From the salad bar, the idea for a school garden grew – and with it, community interest in the food served at Lakeview. Staff, parents and teachers collaborated to build raised beds for the garden. One student’s grandfather donated his time and machinery to excavate a space for the garden, while another grandparent donated the materials. Ag Day, a biennial celebration of local farmers, launched in the spring of 2006. Farmers bring their animals to the school and children get a chance to experience farming, hands-on.
Alongside the garden, a natural cycle unfolded. The school set up their own worm bin and began composting food scraps. By 2007, the program had expanded, and Lakeview was sending cafeteria scraps to the nearby Highfields Institute in Hardwick, and in return received compost for the garden. Teachers tied the study of composting into science units, and students learned how food that would otherwise be thrown away was transformed into rich nutrients for growing veggies.
The kids loved the garden. My daughter proudly informed me when I had lunch there one day that the zucchini muffins contained zucchinis she had grown, and as I made my way along the salad bar, students pointed out which items came from the garden (most of them!). Dawn Desjardins, Lakeview’s Food Service Director, noticed that the children were much more likely to eat the food that they had grown themselves. She also became an expert at folding vegetable purees into various baked goods and slipping them into soups.
It was in this environment of growing student involvement and enthusiasm that the Farm to School Committee formed in the fall of 2007. I jumped on board. I’m a parent but also a small-scale farmer raising pastured chickens with a personal interest in the farming side as well.
Besides myself, there were other farmers on the committee as well as Lakeview’s principal, the Food Service Director, Jeff Roy, the Maintenance Director (who grew up on a local farm), several parents and three students. We were awarded a competitive grant by the Vermont Department of Agriculture to implement a Farm to School Program. Our objectives were to set up several purchasing arrangements with local farms to buy fresh food in bulk. The foods would be used as ingredients in new recipes that would be taste tested with the students. The most successful recipes would then become part of the food service menu.
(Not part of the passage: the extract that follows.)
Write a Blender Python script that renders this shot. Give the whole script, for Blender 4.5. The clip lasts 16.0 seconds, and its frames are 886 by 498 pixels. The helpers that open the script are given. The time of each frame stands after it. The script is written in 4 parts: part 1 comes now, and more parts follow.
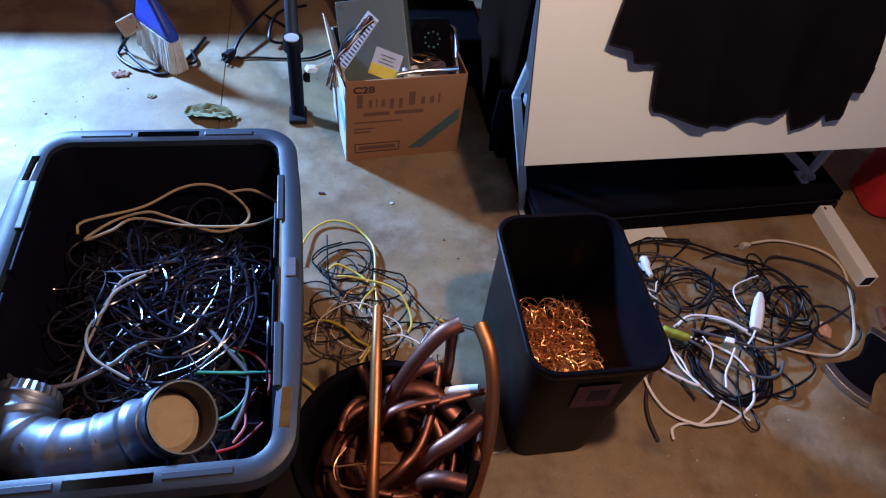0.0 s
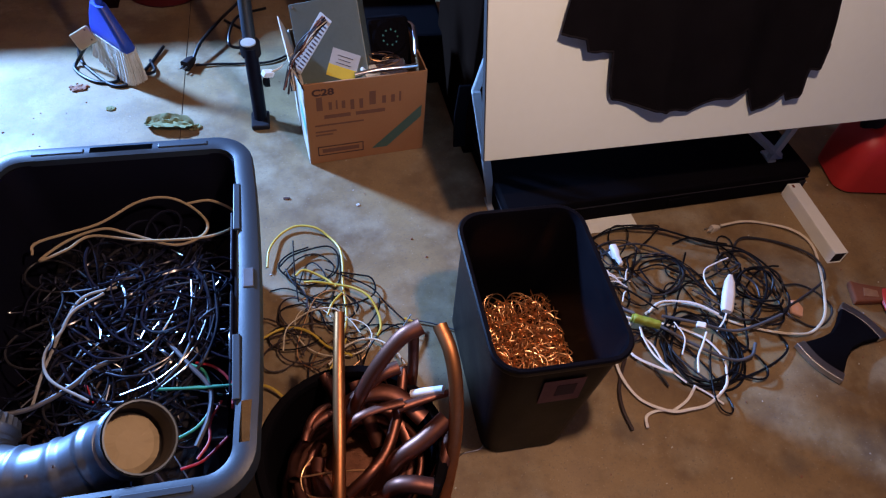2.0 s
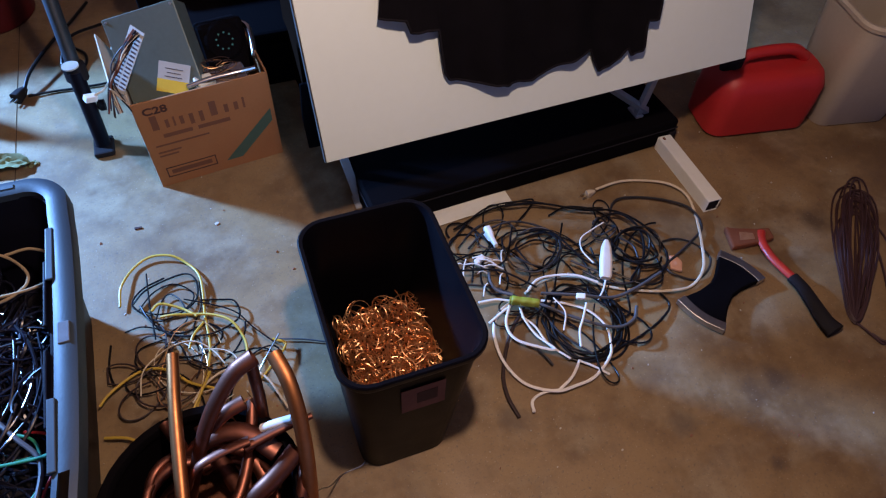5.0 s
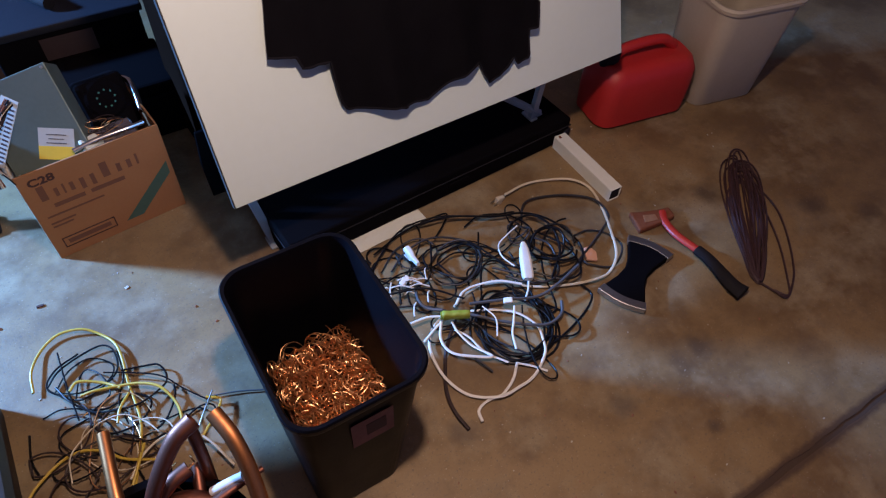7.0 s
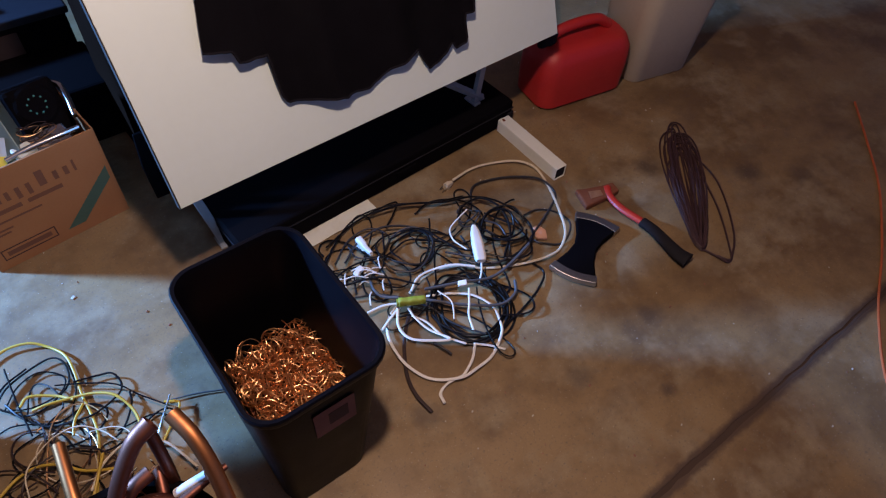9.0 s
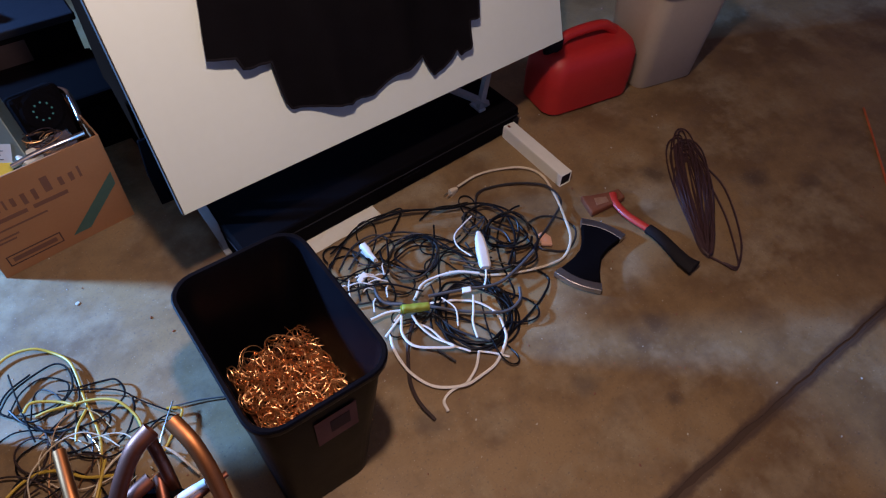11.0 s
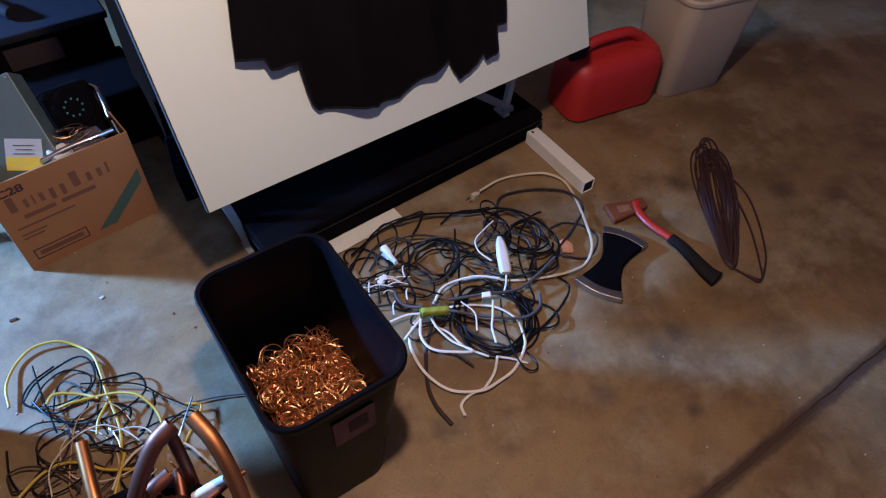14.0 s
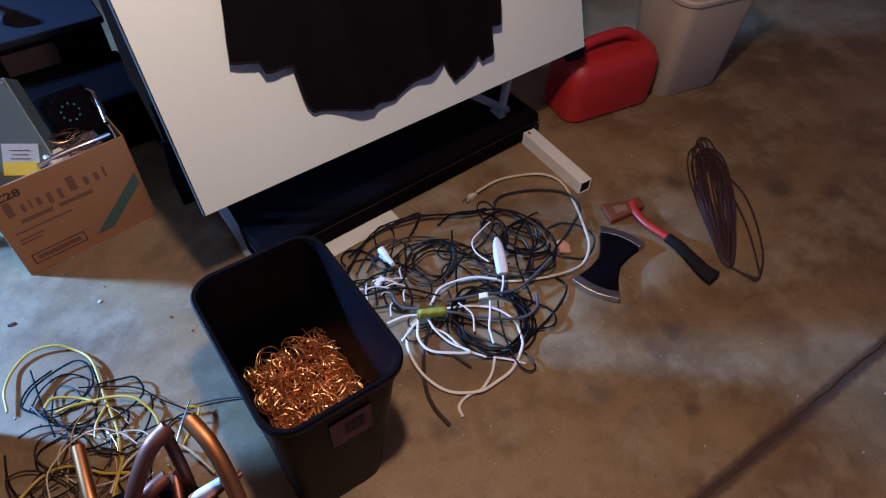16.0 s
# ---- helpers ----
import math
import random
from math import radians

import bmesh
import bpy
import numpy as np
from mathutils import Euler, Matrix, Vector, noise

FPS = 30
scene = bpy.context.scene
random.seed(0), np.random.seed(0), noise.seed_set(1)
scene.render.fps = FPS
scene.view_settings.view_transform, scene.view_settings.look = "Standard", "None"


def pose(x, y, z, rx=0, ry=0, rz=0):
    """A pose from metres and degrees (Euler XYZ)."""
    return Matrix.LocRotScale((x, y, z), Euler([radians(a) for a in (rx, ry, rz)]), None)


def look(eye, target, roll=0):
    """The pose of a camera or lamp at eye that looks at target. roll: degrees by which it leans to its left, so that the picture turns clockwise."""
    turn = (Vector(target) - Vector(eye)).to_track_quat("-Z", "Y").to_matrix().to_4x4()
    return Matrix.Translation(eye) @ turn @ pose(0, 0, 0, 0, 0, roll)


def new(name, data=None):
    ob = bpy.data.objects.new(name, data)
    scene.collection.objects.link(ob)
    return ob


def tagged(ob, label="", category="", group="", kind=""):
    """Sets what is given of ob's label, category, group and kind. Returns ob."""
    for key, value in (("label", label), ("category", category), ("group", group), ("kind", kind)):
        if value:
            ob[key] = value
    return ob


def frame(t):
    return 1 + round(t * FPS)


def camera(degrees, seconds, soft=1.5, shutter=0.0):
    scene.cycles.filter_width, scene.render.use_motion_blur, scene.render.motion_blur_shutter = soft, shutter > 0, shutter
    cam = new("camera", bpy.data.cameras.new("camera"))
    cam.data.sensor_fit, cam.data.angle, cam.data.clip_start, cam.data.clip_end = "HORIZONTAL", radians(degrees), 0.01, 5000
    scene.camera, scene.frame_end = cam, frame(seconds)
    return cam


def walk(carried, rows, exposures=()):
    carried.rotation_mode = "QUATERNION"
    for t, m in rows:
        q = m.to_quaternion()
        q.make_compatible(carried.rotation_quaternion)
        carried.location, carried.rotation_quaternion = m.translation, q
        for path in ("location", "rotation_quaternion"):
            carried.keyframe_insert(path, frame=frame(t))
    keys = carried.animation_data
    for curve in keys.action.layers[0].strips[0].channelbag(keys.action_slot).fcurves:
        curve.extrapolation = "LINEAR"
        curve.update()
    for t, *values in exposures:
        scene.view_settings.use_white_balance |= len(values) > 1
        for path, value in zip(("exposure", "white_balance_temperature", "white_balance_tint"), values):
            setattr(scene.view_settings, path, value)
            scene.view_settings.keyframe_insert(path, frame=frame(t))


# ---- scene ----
cam = camera(67.4, 16.0, soft=1.22)
PATH = [
    (0, (0.002, -0.116, 1.404), (0.332, 1.122, -0.132), 9.0),
    (0.5, (0.002, -0.116, 1.407), (0.329, 1.142, -0.113), 8.4),
    (1, (0.015, -0.113, 1.405), (0.369, 1.118, -0.131), 8.0),
    (1.5, (0.036, -0.113, 1.408), (0.386, 1.12, -0.127), 7.1),
    (2, (0.069, -0.107, 1.409), (0.421, 1.111, -0.138), 6.8),
    (2.5, (0.119, -0.092, 1.397), (0.489, 1.131, -0.142), 6.3),
    (3, (0.179, -0.079, 1.394), (0.518, 1.146, -0.151), 5.1),
    (3.5, (0.239, -0.078, 1.375), (0.577, 1.121, -0.19), 4.3),
    (6, (0.302, -0.081, 1.397), (0.913, 1.007, -0.166), 4.3),
    (6.5, (0.286, -0.067, 1.398), (0.951, 1.0, -0.158), 4.4),
    (7, (0.283, -0.072, 1.401), (1.012, 0.988, -0.13), 3.5),
    (7.5, (0.281, -0.088, 1.405), (1.063, 0.958, -0.109), 4.0),
    (8, (0.281, -0.099, 1.401), (1.096, 0.898, -0.13), 4.6),
    (8.5, (0.285, -0.098, 1.393), (1.108, 0.866, -0.153), 4.5),
    (9, (0.281, -0.095, 1.402), (1.108, 0.876, -0.139), 4.2),
    (11.5, (0.293, -0.096, 1.397), (1.097, 0.908, -0.135), 3.2),
    (12, (0.284, -0.082, 1.399), (1.067, 0.934, -0.136), 2.9),
    (12.5, (0.278, -0.085, 1.398), (1.048, 0.943, -0.135), 2.5),
    (13, (0.277, -0.095, 1.396), (1.054, 0.93, -0.137), 2.8),
    (13.5, (0.279, -0.097, 1.396), (1.058, 0.931, -0.132), 3.2),
    (14, (0.285, -0.09, 1.397), (1.064, 0.944, -0.128), 3.2),
    (14.5, (0.286, -0.089, 1.394), (1.072, 0.94, -0.13), 3.0),
    (15, (0.284, -0.083, 1.395), (1.059, 0.956, -0.128), 2.5),
    (15.5, (0.289, -0.095, 1.397), (1.055, 0.96, -0.119), 2.2),
    (16, (0.292, -0.099, 1.397), (1.071, 0.941, -0.123), 2.6),
]
walk(cam, [(t, look(eye, target, roll)) for t, eye, target, roll in PATH],
     exposures=((0.0, -0.16, 6420, 46), (3.5, -0.16, 6420, 46), (6.0, -0.08, 5900, 38), (16.0, -0.08, 5900, 38)))

# ---- world and light ----
world = bpy.data.worlds.new("world")
world.use_nodes = True
scene.world = world
world.node_tree.nodes["Background"].inputs[0].default_value = (0.02, 0.025, 0.04, 1)
world.node_tree.nodes["Background"].inputs[1].default_value = 0.3


def lamp(name, kind, place, target, watts, colour, size):
    data = bpy.data.lights.new(name, kind)
    data.energy, data.color = watts, colour
    if kind == "AREA":
        data.shape, data.size = "DISK", size
    else:
        data.shadow_soft_size = size
    if kind == "SPOT":
        data.spot_size, data.spot_blend = radians(95), 1.0
    ob = new(name, data)
    ob.matrix_world = look(place, target)
    return ob


# a cool LED work light behind and to the left, a warm lamp hanging over the bin
lamp("work_light", "SPOT", (-1.80, 2.85, 1.42), (-0.15, 0.92, 0.0), 1620, (0.19, 0.54, 1.0), 0.13)
lamp("hanging_lamp", "POINT", (0.56, 0.38, 1.68), (0.6, 0.2, 0), 58, (1.0, 0.80, 0.50), 0.04)


# ---- materials ----
def mat(name, colour, second=None, rough=0.5, metal=0.0, scale=6.0, fine=60.0, bump=0.1, amount=0.5, coat=0.0, rough_var=0.15, spec=0.5):
    """Two colours mixed by coarse and fine noise, with a little relief and uneven gloss."""
    m = bpy.data.materials.new(name)
    m.use_nodes = True
    n, l = m.node_tree.nodes, m.node_tree.links
    p = n["Principled BSDF"]
    p.inputs["Metallic"].default_value = metal
    p.inputs["Coat Weight"].default_value = coat
    p.inputs["Specular IOR Level"].default_value = spec
    second = second or tuple(c * 0.6 for c in colour)
    co = n.new("ShaderNodeTexCoord")
    a, b = n.new("ShaderNodeTexNoise"), n.new("ShaderNodeTexNoise")
    a.inputs["Scale"].default_value, b.inputs["Scale"].default_value = scale, fine
    a.inputs["Detail"].default_value, b.inputs["Detail"].default_value = 5, 4
    for t in (a, b):
        l.new(co.outputs["Object"], t.inputs["Vector"])
    mix = n.new("ShaderNodeMath")
    mix.operation = "MULTIPLY_ADD"
    mix.inputs[1].default_value = 0.35
    l.new(b.outputs["Fac"], mix.inputs[0])
    l.new(a.outputs["Fac"], mix.inputs[2])
    ramp = n.new("ShaderNodeMapRange")
    ramp.inputs[1].default_value, ramp.inputs[2].default_value = 0.5, 0.9
    ramp.inputs[3].default_value, ramp.inputs[4].default_value = 0.0, amount
    l.new(mix.outputs[0], ramp.inputs[0])
    c = n.new("ShaderNodeMix")
    c.data_type = "RGBA"
    c.inputs[6].default_value, c.inputs[7].default_value = (*colour, 1), (*second, 1)
    l.new(ramp.outputs[0], c.inputs[0])
    l.new(c.outputs[2], p.inputs["Base Color"])
    r = n.new("ShaderNodeMapRange")
    r.inputs[3].default_value, r.inputs[4].default_value = max(0.02, rough - rough_var), min(1, rough + rough_var)
    l.new(mix.outputs[0], r.inputs[0])
    l.new(r.outputs[0], p.inputs["Roughness"])
    if bump:
        bu = n.new("ShaderNodeBump")
        bu.inputs["Strength"].default_value, bu.inputs["Distance"].default_value = bump, 0.003
        l.new(mix.outputs[0], bu.inputs["Height"])
        l.new(bu.outputs[0], p.inputs["Normal"])
    return m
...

With the idea to connect the kids more directly with the origins of their food, the objectives included both a guest farmer coming to the school to talk about what they grow, and field trips to local farms where students would learn more about how the food was grown and even participate in harvesting some produce. Our culminating activity was Harvest Dinner, where the students served dishes they prepared themselves in the classroom, using local foods, including produce from their garden.
The grant funds helped us purchase a refrigerator to store the bulk foods as well as begin construction on a storage shed – a kind of root cellar – for cold storage of root veggies and other produce. Without this infrastructure for storing large quantities of farm-purchased food the project would never have gotten off the ground. It was one of the first logistical hurdles we faced.
The support of food service staff members was key to the program’s success as well. One challenge is that bulk-purchased farm foods require more preparation than packaged foods from a food service distributor. More prep work is required – peeling carrots and potatoes, shredding zucchini, and so on. And there are stringent federal regulations for what foods can go into school lunches and how they must be prepared.
Over the past two years, the school has achieved its grant objectives. Among other successes, farm to school has become integrated into the curriculum, with the kindergarten class experiencing a whole cycle: they grew wheat, harvested and threshed it, ground it and made pizza dough and bread with it. This tied in with a literature unit on the book, The Little Red Hen.
The circle felt completed when parents, students, teachers, staff, farmers and community members joined together to eat locally-grown food for Harvest Dinner last year. The kids were proud to show off what they’d learned, and they felt invested in the dishes that were displayed for taste testing.
That’s not to say there haven’t been some challenges as well. As I mentioned, managing the storage, rotation, and preparation of the foods has been a logistical obstacle to overcome. And the development and coordination of delivery systems, we found, can be particularly difficult. The unknown factors involved in working with bulk-purchased whole foods can cause stress for food service personnel as well. It’s one thing to look at a can of pumpkin puree and see what quantity it provides for a recipe. But how many pumpkins do you need to roast and scoop to generate a certain number of cups of puree? Using farm-fresh food often requires rethinking recipes completely, not just adapting them to fresh ingredients. Yet as much hard work as it is for kitchen staff, they have risen to the challenge.
For farmers, the benefits abound: it’s great to know that you can count on the school to purchase a set quantity of product at specific intervals. It’s also a chance to connect with the community in a new way. Both the school and the farms appreciated the opportunity to keep school lunch funding in the community – there are so many benefits, both tangible and intangible, to exchanging money for goods locally.
Linda Aiken is excited about what’s next for the project. The school is in the process of developing a sustainable plan to continue the initiative now that the grant money is spent. It’s really important to have community and especially parental support, so there’s motivation to continue bringing healthier, locally-sourced lunches to students.